→ Task details:
Omit the pictures and print exactly the lines of the listing below, starting at the first and ending at the line containing "return amp *".

→ Source material:
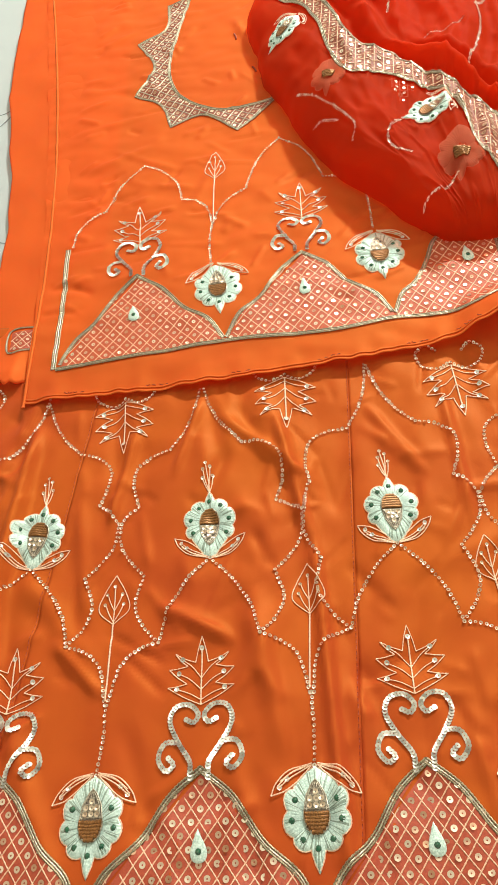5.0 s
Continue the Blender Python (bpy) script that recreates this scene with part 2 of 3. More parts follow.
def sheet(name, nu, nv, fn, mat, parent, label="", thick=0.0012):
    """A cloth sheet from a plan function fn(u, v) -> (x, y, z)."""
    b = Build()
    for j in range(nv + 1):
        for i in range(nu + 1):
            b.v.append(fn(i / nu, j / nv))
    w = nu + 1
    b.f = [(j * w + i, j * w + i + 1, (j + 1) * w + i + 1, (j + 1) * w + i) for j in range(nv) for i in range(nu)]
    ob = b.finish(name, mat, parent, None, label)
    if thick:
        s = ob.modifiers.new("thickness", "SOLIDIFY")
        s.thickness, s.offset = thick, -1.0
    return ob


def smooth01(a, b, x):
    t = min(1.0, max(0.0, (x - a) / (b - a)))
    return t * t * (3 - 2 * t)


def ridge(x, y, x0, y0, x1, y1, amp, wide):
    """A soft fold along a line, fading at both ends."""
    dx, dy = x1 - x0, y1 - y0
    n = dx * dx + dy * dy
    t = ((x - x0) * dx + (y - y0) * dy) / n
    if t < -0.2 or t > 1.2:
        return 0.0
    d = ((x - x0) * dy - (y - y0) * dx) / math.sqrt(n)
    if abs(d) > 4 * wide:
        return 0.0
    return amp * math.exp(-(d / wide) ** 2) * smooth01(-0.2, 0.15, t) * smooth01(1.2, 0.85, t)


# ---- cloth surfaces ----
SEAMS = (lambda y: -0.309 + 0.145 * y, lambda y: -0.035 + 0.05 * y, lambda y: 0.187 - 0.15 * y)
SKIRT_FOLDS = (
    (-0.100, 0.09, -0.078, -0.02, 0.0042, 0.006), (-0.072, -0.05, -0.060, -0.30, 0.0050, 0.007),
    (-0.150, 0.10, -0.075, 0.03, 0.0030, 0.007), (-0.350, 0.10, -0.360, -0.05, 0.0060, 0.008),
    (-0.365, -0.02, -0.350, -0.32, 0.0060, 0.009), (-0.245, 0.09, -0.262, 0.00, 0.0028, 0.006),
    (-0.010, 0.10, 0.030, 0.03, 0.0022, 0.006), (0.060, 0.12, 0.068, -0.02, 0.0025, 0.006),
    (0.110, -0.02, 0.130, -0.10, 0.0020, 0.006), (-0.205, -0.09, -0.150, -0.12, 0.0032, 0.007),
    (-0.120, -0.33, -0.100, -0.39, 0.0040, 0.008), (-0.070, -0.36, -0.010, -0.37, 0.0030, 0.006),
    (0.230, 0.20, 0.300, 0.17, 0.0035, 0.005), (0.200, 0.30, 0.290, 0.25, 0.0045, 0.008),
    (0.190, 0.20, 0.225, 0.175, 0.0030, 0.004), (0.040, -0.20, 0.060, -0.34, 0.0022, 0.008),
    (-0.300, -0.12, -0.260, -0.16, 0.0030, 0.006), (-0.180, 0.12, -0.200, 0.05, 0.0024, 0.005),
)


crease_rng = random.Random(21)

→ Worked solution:
5.0 s
Continue the Blender Python (bpy) script that recreates this scene with part 2 of 3. More parts follow.
def sheet(name, nu, nv, fn, mat, parent, label="", thick=0.0012):
    """A cloth sheet from a plan function fn(u, v) -> (x, y, z)."""
    b = Build()
    for j in range(nv + 1):
        for i in range(nu + 1):
            b.v.append(fn(i / nu, j / nv))
    w = nu + 1
    b.f = [(j * w + i, j * w + i + 1, (j + 1) * w + i + 1, (j + 1) * w + i) for j in range(nv) for i in range(nu)]
    ob = b.finish(name, mat, parent, None, label)
    if thick:
        s = ob.modifiers.new("thickness", "SOLIDIFY")
        s.thickness, s.offset = thick, -1.0
    return ob


def smooth01(a, b, x):
    t = min(1.0, max(0.0, (x - a) / (b - a)))
    return t * t * (3 - 2 * t)


def ridge(x, y, x0, y0, x1, y1, amp, wide):
    """A soft fold along a line, fading at both ends."""
    dx, dy = x1 - x0, y1 - y0
    n = dx * dx + dy * dy
    t = ((x - x0) * dx + (y - y0) * dy) / n
    if t < -0.2 or t > 1.2:
        return 0.0
    d = ((x - x0) * dy - (y - y0) * dx) / math.sqrt(n)
    if abs(d) > 4 * wide:
        return 0.0
    return amp * math.exp(-(d / wide) ** 2) * smooth01(-0.2, 0.15, t) * smooth01(1.2, 0.85, t)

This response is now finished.